1. A pressure control valve (4) which can be connected in an hydraulic circuit (1) between a source (2) of fluid under pressure and utiliser (3) for selectively putting this latter in communication with the said source (2) of fluid under pressure or with a discharge reservoir (5) for the said fluid including a control chamber (27) having an inlet (41, 53) and an outlet (24) for control fluid, the said outlet (24) being provided with an electrically controlled valve member (20) and a spool (11) provided with a first surface (40) sensitive to the pressure existing in the control chamber (27), the said spool (11) being movable against the action of resilient means (43) between a first position in which the said spool (11) can put a first duct (7) connected to the said utiliser (3) in communication with a second duct (8) communicating with the said reservoir (5) and a plurality of positions in which the said spool (11) can put the said first duct (7) in communication with a third duct (6) connected to the said source (2) characterised by the fact that it includes a reaction chamber (28) connected by means of a communication passage (45, 50) to the said first duct (7), provided with a second active surface (44) opposite to the said first active surface (40) and movable together with the spool (11), the said second active surface (44) being sensitive to the pressure of the said fluid in the said reaction chamber (28) the volume of this latter varying with the displacement of the said spool (11).

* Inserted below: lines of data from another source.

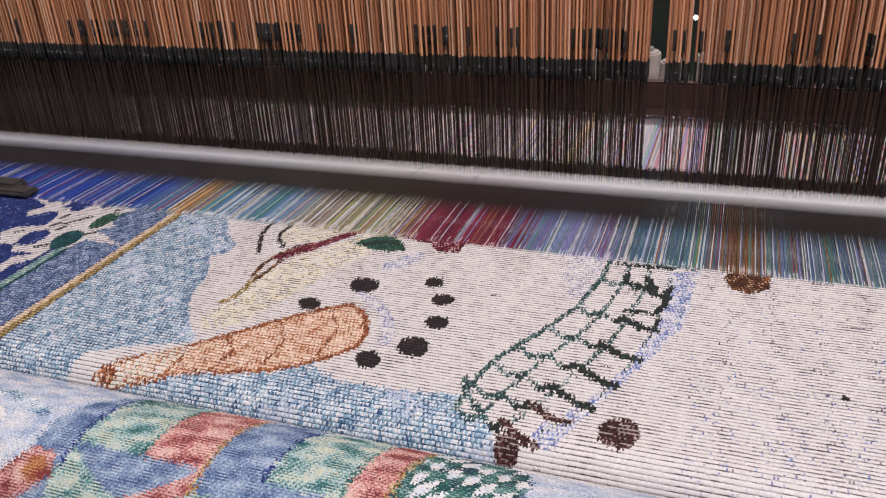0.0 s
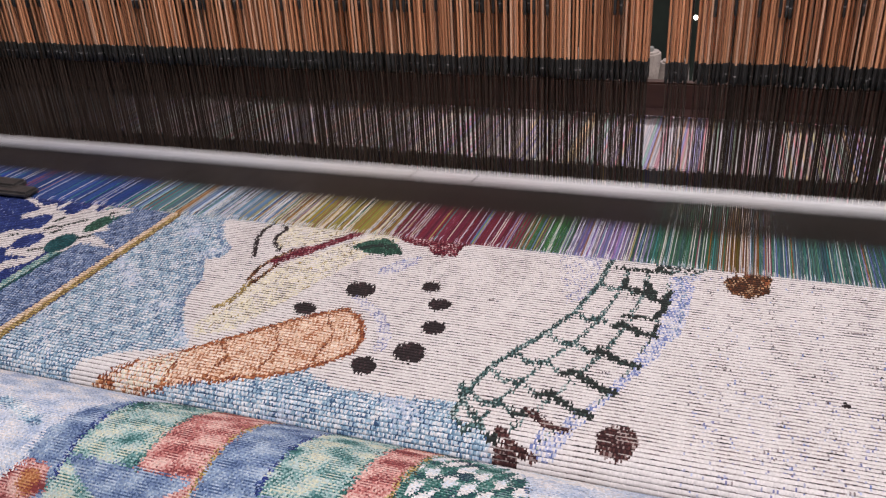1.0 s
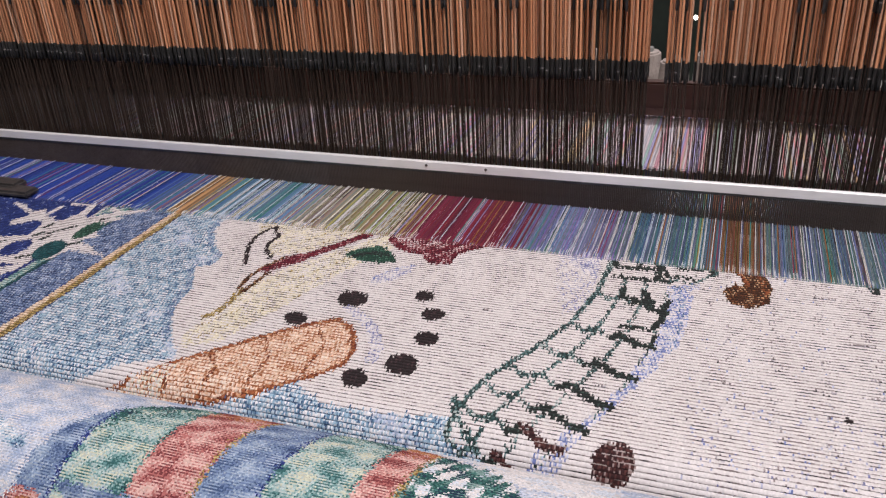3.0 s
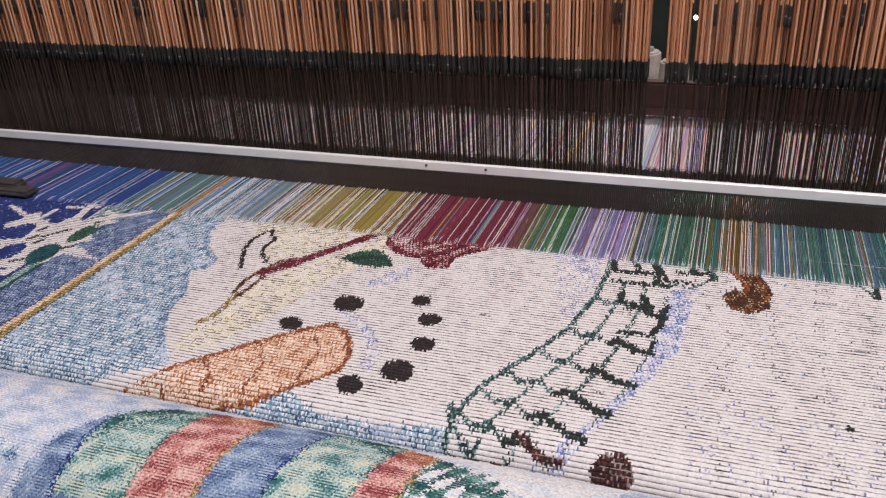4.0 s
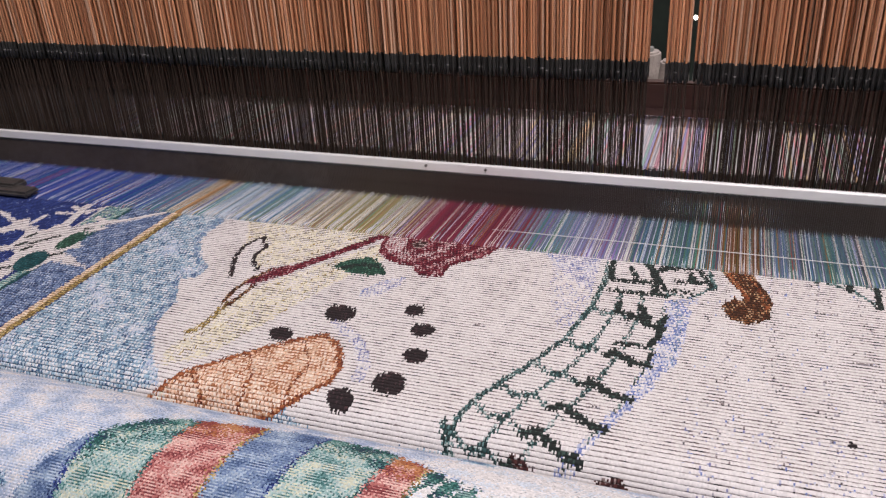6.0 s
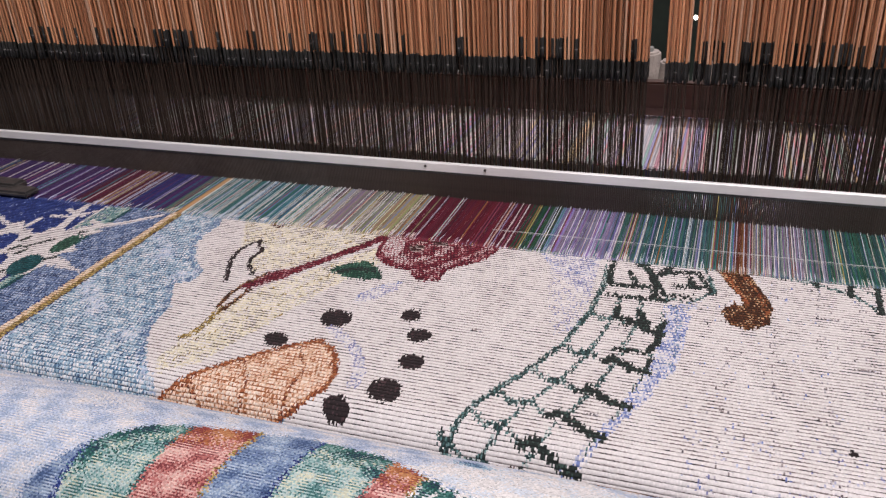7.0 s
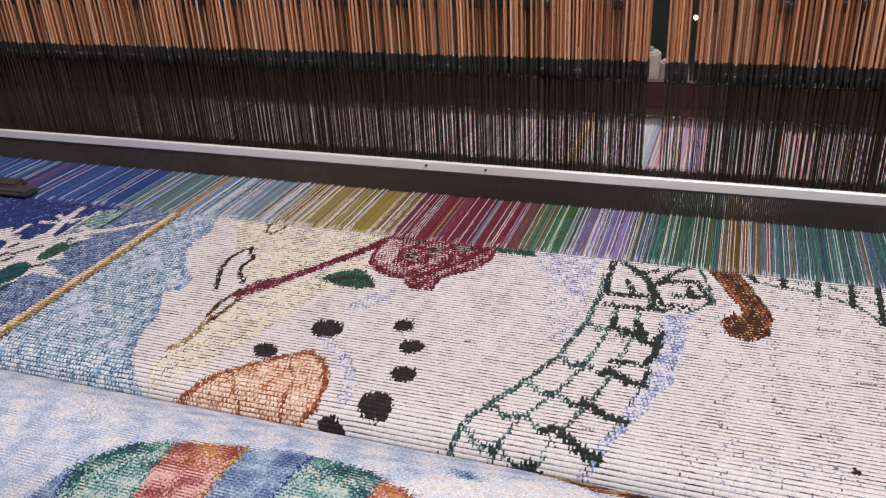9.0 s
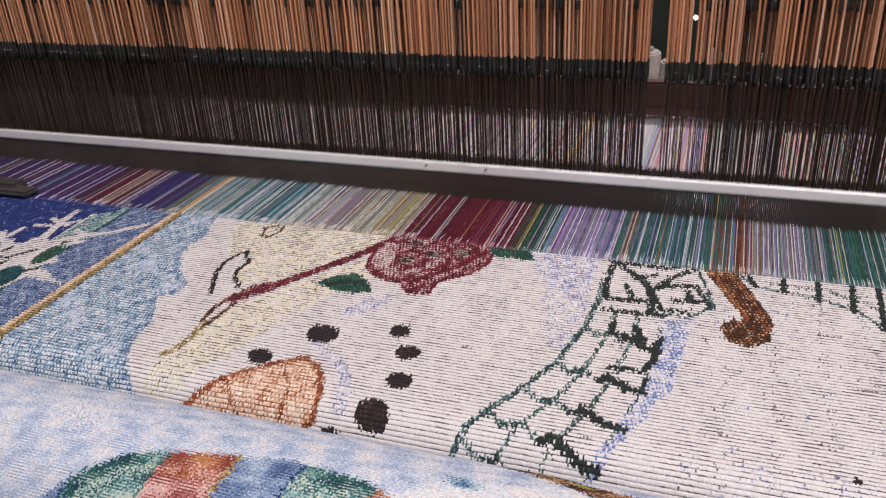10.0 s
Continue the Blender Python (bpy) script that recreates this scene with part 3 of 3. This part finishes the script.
def loom_frame():
    """Breast bar under the cloth, end plates that carry the rollers and the harness."""
    bar = new("breast_beam")
    bar.location = (0, 0, H0)
    tagged(bar, "rounded steel breast beam under the woven cloth", "loom beam")
    bm = bmesh.new()
    out = [(Y_BEND + 0.06, -0.0012), (Y_BEND, -0.0012)]
    out += [(Y_BEND - (R_BEND - 0.0012) * math.sin(a), -R_BEND + (R_BEND - 0.0012) * math.cos(a)) for a in np.linspace(0.2, math.pi / 2, 7)]
    out += [(Y_BEND - R_BEND + 0.0012, -0.05), (Y_BEND + 0.06, -0.05)]
    part("bar", prism(bm, out, X0 - 0.06, X1 + 0.06), M_SLEY, bar)
    for x in (X0 - 0.10, X1 + 0.10):
        f = new("loom_side_frame")
        f.location = (x, 0, 0)
        tagged(f, "dark steel side frame standing on the concrete floor", "loom frame", "side frames of the loom")
        part("plate", box((-0.035, -0.36, 0.06), (0.035, 0.72, H0 - 0.06), 0.006), M_SLEY, f)
        for y in (-0.28, 0.62):
            part("foot", box((-0.06, y - 0.07, 0.0), (0.06, y + 0.07, 0.06), 0.006), M_SLEY, f)
        part("roller_bearing", box((-0.03, ROLL_Y - 0.03, H0 - 0.06), (0.03, ROLL_Y + 0.03, ROLL_Z + 0.01), 0.004), M_SLEY, f)
        part("beam_bracket", box((-0.032, Y_BEND, H0 - 0.06), (0.032, Y_BEND + 0.06, H0 - 0.004), 0.002), M_SLEY, f)


loom_frame()


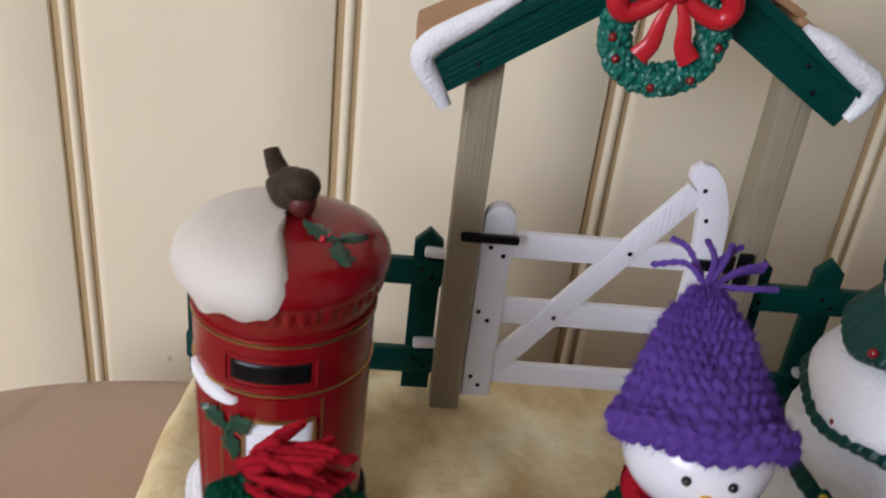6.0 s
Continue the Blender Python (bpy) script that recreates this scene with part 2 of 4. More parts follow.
class Acc:
    """Collects pieces of one mesh, each with its material slot."""

    def __init__(self):
        self.v, self.f, self.m, self.n, self.mats = [], [], [], 0, []

    def slot(self, mat):
        if mat not in self.mats:
            self.mats.append(mat)
        return self.mats.index(mat)

    def raw(self, verts, faces, mat):
        s = self.slot(mat)
        verts = np.asarray(verts, float).reshape(-1, 3)
        self.v.append(verts)
        self.f += [tuple(i + self.n for i in f) for f in faces]
        self.m += [s] * len(faces)
        self.n += len(verts)

    def grid(self, p, mat, wrap=True, caps=(False, False)):
        """p: rows x columns x 3; wrap closes the columns."""
        r, c = p.shape[:2]
        a = np.arange(r * c).reshape(r, c)
        nxt = np.roll(a, -1, 1) if wrap else a[:, 1:]
        cur = a if wrap else a[:, :-1]
        q = np.stack([cur[:-1], nxt[:-1], nxt[1:], cur[1:]], -1).reshape(-1, 4)
        faces = [tuple(x) for x in q.tolist()]
        if caps[0]:
            faces.append(tuple(reversed(a[0].tolist())))
        if caps[1]:
            faces.append(tuple(a[-1].tolist()))
        self.raw(p.reshape(-1, 3), faces, mat)

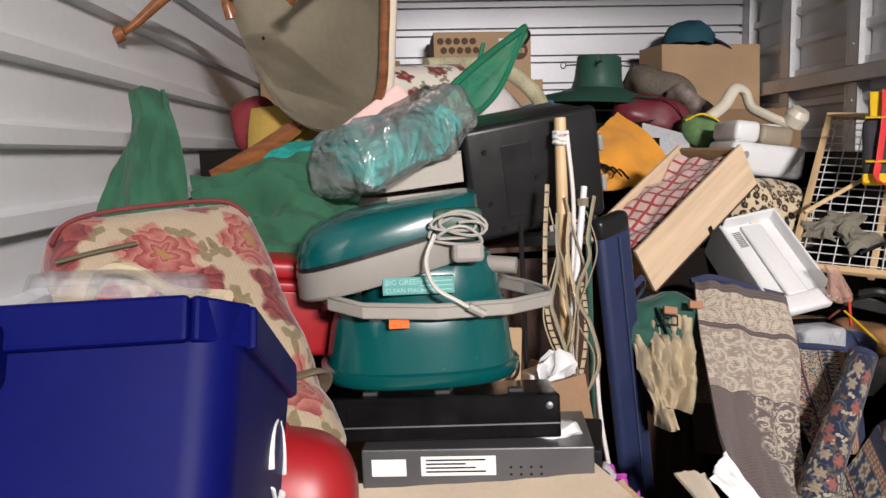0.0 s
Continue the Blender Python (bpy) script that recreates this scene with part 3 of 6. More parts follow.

2. A valve (4) according to Claim 1, characterised by the fact that the said spool (11) is substantially cylindrical and slides within a cavity (1 0) formed in the support body (9) in which the said first (7), second (8) and third (6) ducts terminate, and including the said control (27) and reaction (28) chambers.

3. A valve (4) according to Claim 2, characterised by the fact that the said control chamber (27) and reaction chamber (28) are disposed at the opposite ends of the said cavity (10), this latter further including three terminal chambers (30,31,29) respectively communicating with the said first (7), second (8) and third (6) ducts and connected in series by means of a first port (32) and a second port (33) respectively.

4. A valve (4) according Claim 3, characterised by the fact that the said spool (11) slidably engages the said first and second ports (32, 33) and is provided with respective lateral surfaces (34, 35) operable to close the said first and second ports (32, 33).

5. A valve (4) according to any preceding Claim, characterised by the fact that the said communication passage (45, 50) is formed within the said spool.

6. A valve (4) according to any preceding Claim, characterised by the fact that the said inlet (53) of the said control chamber (27) is provided with a bush (54) having a calibrated restriction (41).

7. A valve (4) according to any of Claims 1 to 5, characterised by the fact that the said inlet into the said control chamber (27) is constituted by a calibrated hole (41) formed in the said spool (11) and communicating with the said third duct (6).

8. A valve (4) according to any preceding Claim, characterised by the fact that the said second active surface (44) is formed on the said spool (11) in correspondence with a cavity (39) at the end of this latter, facing the said reaction chamber (28) and housing the said resilient means (43).

9. A valve (4) according to any preceding Claim, characterised by the fact that the said control chamber (27) and reduction chamber (28) are provided with end-of-stroke abutments (46, 47) for the said spool (11).

1 0. A supply valve (4) with delay substantially as described with reference to the attached drawings.